Benchmarks continue to languish in red; Nifty wanders sub 5200 mark

28 Aug 2013 Evaluate

With no efforts of recovery in sight, benchmark equity indices continue to languish in red with colossal loss of over a percent and half in the early afternoon deals. In the backdrop of pessimistic global set-up, local equities continued to get battered as investors resorting to safer instruments are visibly booking profits on every possible occasion. Rupee’s inexorable slide to historic lows of ‘68/$’ is mainly denting investors sentiment.

Meanwhile, sliding for third successive session, Indian rupee after opening the session at 67.06, has now hit historic lows of ‘68/$’ on growing concerns over increase in government's subsidy burden following the passage of the food security bill and, uncertainty over a possible US led military strike against Syria.  Both Sensex and Nifty, gradually losing ground are trading below the psychological 17,700 and 5,200 levels respectively. Meanwhile, broader indices, incurring deeper cuts in comparison to larger peers, are trading with deeper cuts of over two percent.

On the global front, Jitters over a possible US-led military strike against the Syrian government knocked Asian equities to a seven-week low on Wednesday and pushed oil prices and safe-haven gold to multi-month highs. Meanwhile, European shares too reflecting the downtrend of Asian counterparts, have got off to a tepid start.

Closer home, Information Technology and Technology counters are only safe spaces, where investors have pumped their money, while Public Sector Undertaking, Realty and Oil & Gas counters are the worst hit of the session. The overall market breadth on BSE is in the favour of declines which are outnumbering advances in the ratio of 1401:492; while 120 shares remain  unchanged.

The BSE Sensex is currently trading at 17647.53, down by 320.55 points or 1.78% after trading in a range of 17851.44 and 17448.71. There were only 9 stocks advancing against 21 declines on the index.

The broader indices continued to slide further; the BSE Mid and Small cap indices were trading down by 2.35% and 1.61% respectively.

The top gaining sectoral indices on the BSE were, IT up by 2.07% and Teck up by 0.89%. While, PSU down by 4.59%, Realty down by 4.33%, Oil and Gas down by 4.26%, Bankex down by 3.82% and Capital Goods down by 2.78%, were the top losers indices on the BSE.

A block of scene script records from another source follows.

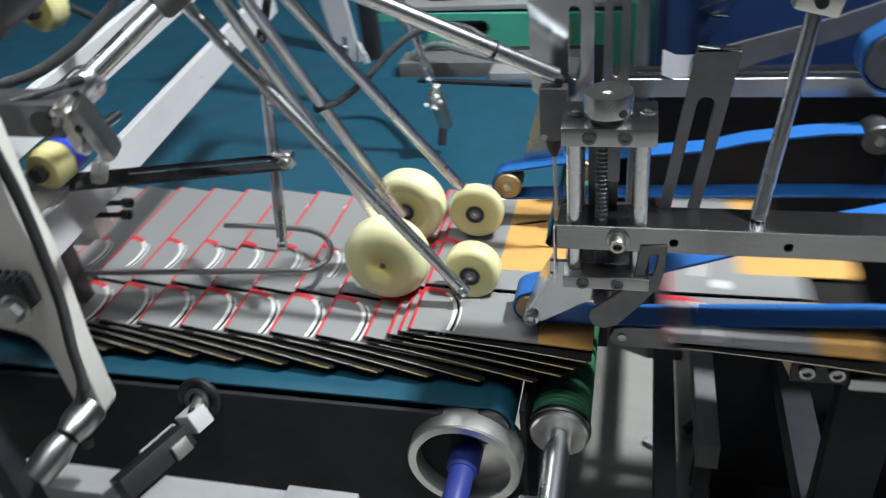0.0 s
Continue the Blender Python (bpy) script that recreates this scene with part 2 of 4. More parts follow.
def band(path, th, y0, y1, closed=True, bm=None):
    """A flat belt: a path in x and z with its thickness th outward, from y0 to y1."""
    own = bmesh.new()
    n = len(path)
    inner, outer = [], []
    for i, (x, z) in enumerate(path):
        a = path[(i - 1) % n] if closed or i else path[0]
        b = path[(i + 1) % n] if closed or i < n - 1 else path[-1]
        d = Vector((b[0] - a[0], b[1] - a[1])).normalized()
        nx, nz = -d.y, d.x
        inner.append((x, z))
        outer.append((x + nx * th, z + nz * th))
    rows = []
    for i in range(n):
        rows.append([own.verts.new((inner[i][0], y0, inner[i][1])), own.verts.new((outer[i][0], y0, outer[i][1])),
                     own.verts.new((outer[i][0], y1, outer[i][1])), own.verts.new((inner[i][0], y1, inner[i][1]))])
    for i in range(n if closed else n - 1):
        p, q = rows[i], rows[(i + 1) % n]
        for k in range(4):
            own.faces.new((p[k], p[(k + 1) % 4], q[(k + 1) % 4], q[k]))
    if not closed:
        own.faces.new(rows[0])
        own.faces.new(rows[-1][::-1])
    return merge(bm, own)


def stadium(x0, z0, x1, z1, r, n=10):
    """The path of a belt round two pulleys of radius r, turning clockwise so that its outside lies outward."""
    d = Vector((x1 - x0, z1 - z0)).normalized()
    base = math.atan2(d.y, d.x)
    out = [(x0 + r * math.cos(base - math.pi / 2 - math.pi * k / n), z0 + r * math.sin(base - math.pi / 2 - math.pi * k / n)) for k in range(n + 1)]
    out += [(x1 + r * math.cos(base + math.pi / 2 - math.pi * k / n), z1 + r * math.sin(base + math.pi / 2 - math.pi * k / n)) for k in range(n + 1)]
    return out


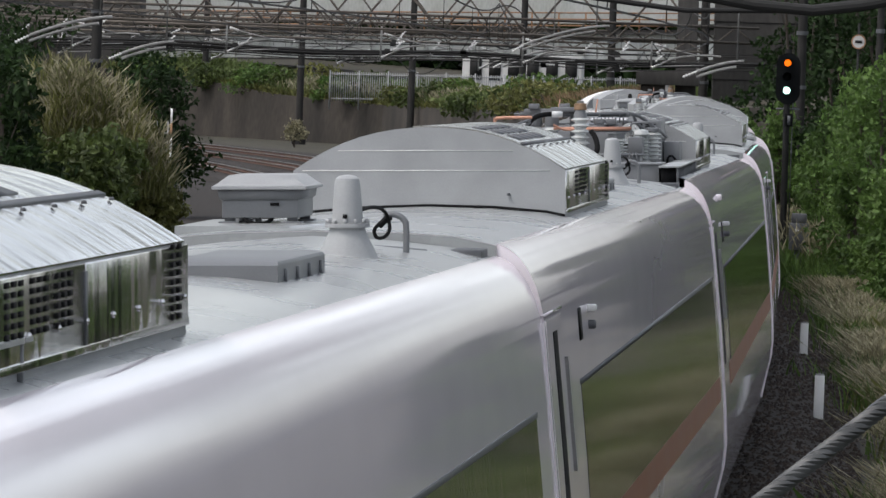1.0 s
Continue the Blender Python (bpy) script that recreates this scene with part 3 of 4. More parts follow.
def power_gear(car):
    """The high-voltage set on the near half of the roof."""
    gear = part("equipment_deck", box(-0.55, 0.78, 0.95, 5.55, 3.48, 3.70, 0.01), GREY, car, "grey equipment deck with high-voltage gear")
    trough = part("trough", box(0.24, 0.80, 0.90, 1.9, 3.48, 3.755, 0.005), GREY, car, "grey steel trough box")
    part("rim", box(0.22, 0.82, 0.88, 1.92, 3.752, 3.768, 0.004), GREY, trough)
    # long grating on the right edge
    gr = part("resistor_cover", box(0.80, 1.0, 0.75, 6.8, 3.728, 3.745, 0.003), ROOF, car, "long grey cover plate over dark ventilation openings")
    # solid black fill: the shade inside the openings is put into its colour
    part("grille_core", box(0.82, 0.965, 0.80, 6.75, 3.57, 3.728), BLACK, gr, "black fill for the shaded openings under the cover")
    for i in range(13):
        y = 0.78 + i * 0.49
        part("rib", box(0.965, 0.99, y, y + (0.10 if i % 4 == 3 else 0.03), 3.57, 3.728), GREY, gr)
    # benches
    bench = part("bench", box(0.02, 0.56, 2.2, 2.9, 3.69, 3.83, 0.006), GREY, car, "grey steel bench for insulators")
    part("flange", box(0.0, 0.58, 2.18, 2.92, 3.822, 3.838), GREY, bench)
    ribbed(car, 0.32, 2.5, 3.83, 3.985, 0.112, 5)
    part("cap", spun([(0.075, 3.985), (0.085, 4.0), (0.085, 4.03), (0.1, 4.035), (0.1, 4.05)], 20, (0.32, 2.5, 0)), GREY, car, "flanged grey cap")
    part("relay_box", box(0.42, 0.56, 2.75, 3.1, 3.83, 3.995, 0.006), GREY, car, "grey relay box")
    ribbed(car, 0.565, 3.2, 3.74, 4.02, 0.055, 9)
    ribbed(car, 0.64, 3.3, 3.76, 4.04, 0.085, 7)
    part("cap", spun([(0.06, 4.04), (0.07, 4.05), (0.07, 4.08), (0.04, 4.085)], 18, (0.64, 3.3, 0)), GREY, car, "grey cap")
    part("cap", spun([(0.06, 4.01), (0.075, 4.02), (0.07, 4.06), (0.03, 4.07)], 18, (0.53, 3.15, 0)), PORC, car, "grey cap")
    # tall insulators
    ribbed(car, -0.03, 2.5, 3.80, 4.20, 0.092, 7)
    part("head", spun([(0.07, 4.19), (0.05, 4.26), (0.05, 4.265)], 18, (-0.03, 2.5, 0)), GREY, car, "grey insulator head")
    part("head", spun([(0.055, 4.262), (0.062, 4.27), (0.06, 4.325), (0.03, 4.33)], 18, (-0.03, 2.5, 0)), RUST, car, "rust-brown terminal head")
    part("stub", spun([(0.035, 4.33), (0.035, 4.35), (0.015, 4.355)], 10, (-0.03, 2.5, 0)), GALV, car)
    for x, y in ((-0.50, 3.0), (-0.33, 2.9)):
        ribbed(car, x, y, 3.82, 4.10, 0.085, 5)
        part("pedestal", box(x - 0.1, x + 0.1, y - 0.1, y + 0.1, 3.69, 3.825, 0.006), GREY, car, "grey pedestal")
        part("head", spun([(0.06, 4.10), (0.07, 4.12), (0.065, 4.20), (0.03, 4.21)], 16, (x, y, 0)), GREY, car, "grey insulator head")
    for x, y, r in ((-0.87, 1.5, 0.088), (-0.72, 1.55, 0.082)):
        ribbed(car, x, y, 3.70, 4.0, r, 7)
        part("pedestal", box(x - 0.07, x + 0.07, y - 0.07, y + 0.07, 3.60, 3.705, 0.006), GREY, car, "grey pedestal")
    part("terminal_box", box(-0.93, -0.79, 1.42, 1.58, 4.01, 4.11, 0.01), GREY, car, "grey terminal box")
    part("terminal_base", spun([(0.07, 3.99), (0.07, 4.02)], 14, (-0.86, 1.5, 0)), RUST, car)
    part("terminal_drum", spun([(0.05, -0.80), (0.05, -0.68)], 14, (0, 1.52, 4.065), axis="X"), PORC, car, "pale drum terminal")
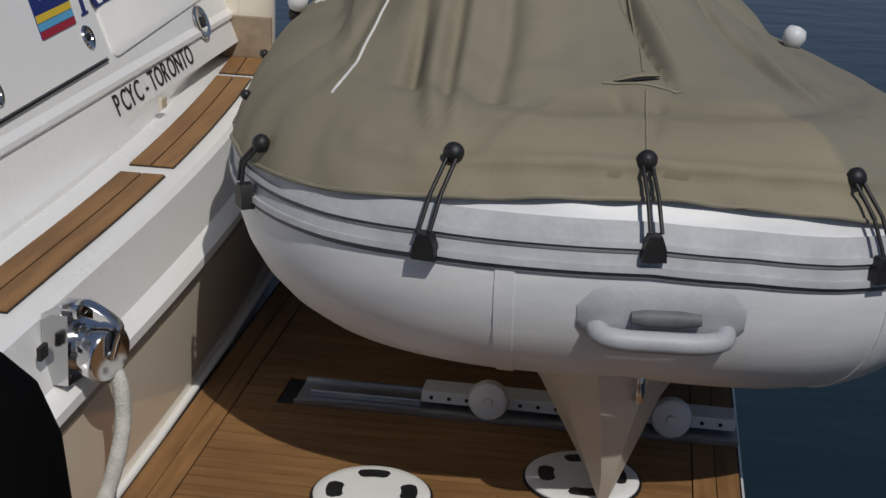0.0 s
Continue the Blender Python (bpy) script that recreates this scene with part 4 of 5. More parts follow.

The top gainers on the Sensex were, TCS up by 3.23%, Wipro up by 2.25%, Infosys up by 1.57%, Tata Power up by 0.87% and Jindal Steel up by 0.85%. On the flip side, ONGC down by 9.18%, HDFC down by 7.45%, Gail India down by 6.09%, Coal India down by 5.67% and Mahindra and Mahindra down by 4.63% were the top losers on the Sensex.

Meanwhile, concerned over the widening current account deficit (CAD) of the country, Commerce and Industry Minister Anand Sharma suggested with an off-beat idea that the government can use a fraction of its gold reserves in order to contain high CAD. Anand Sharma said that at present the country has over 31,000 tonnes of declared gold reserve and if 500 tonnes is monetized at current value, then it will help to contain a large part of country widening CAD. At current market rates, 500 tonnes of gold is valued at about $25 billion.

India’s CAD widened to a record high of 4.8 percent of GDP in the previous fiscal on account of high gold imports and crude oil prices. During April to July, the country’s gold imports rose 87 percent to 383 tonnes despite a large number of steps taken by the government and the Reserve Bank of India (RBI) to curb demand for the yellow metal. The government recently raised customs duty on gold to 10 percent from 8 percent earlier.

Meanwhile, the government has set target to contain the CAD at 3.7 per cent of GDP in the current fiscal, however achieving this target seems to be a difficult task with a hoard of obstacles such as high inflation, depreciating rupee, and slowing down economy.

The CNX Nifty is currently trading at 5,183.75, down by 103.75 points or 1.96% after trading in a range of 5,236.05 and 5,118.85. There were 14 stocks advancing against 36 declines on the index.

The top gainers of the Nifty were Cairn India up by 5.59%, TCS up by 3.36%, Ranbaxy up by 2.57%, IDFC up by 1.71% and Infosys up by 1.67%. On the flip side, ONGC down by 9.10%, BPCL down by 8.05%, HDFC down by 7.59%, Axis Bank down by 7.41% and Asian Paints down by 6.71% were the major losers on the index.

The Asian equity indices were trading in mixed; Straits Times down by 1.36%, KLSE Composite down by 1.36%, Seoul Composite down by 0.07%, Hang Seng down by 1.60%, Nikkei 225 down by 1.51% and Jakarta Composite down by 2.14%. While, Shanghai Composite up by 0.03% and Taiwan Weighted up by 0.05%.

European shares got off to a tepid start; with CAC declining by 0.25%, DAX sliding by 0.28% and FTSE 100 losing 0.79%.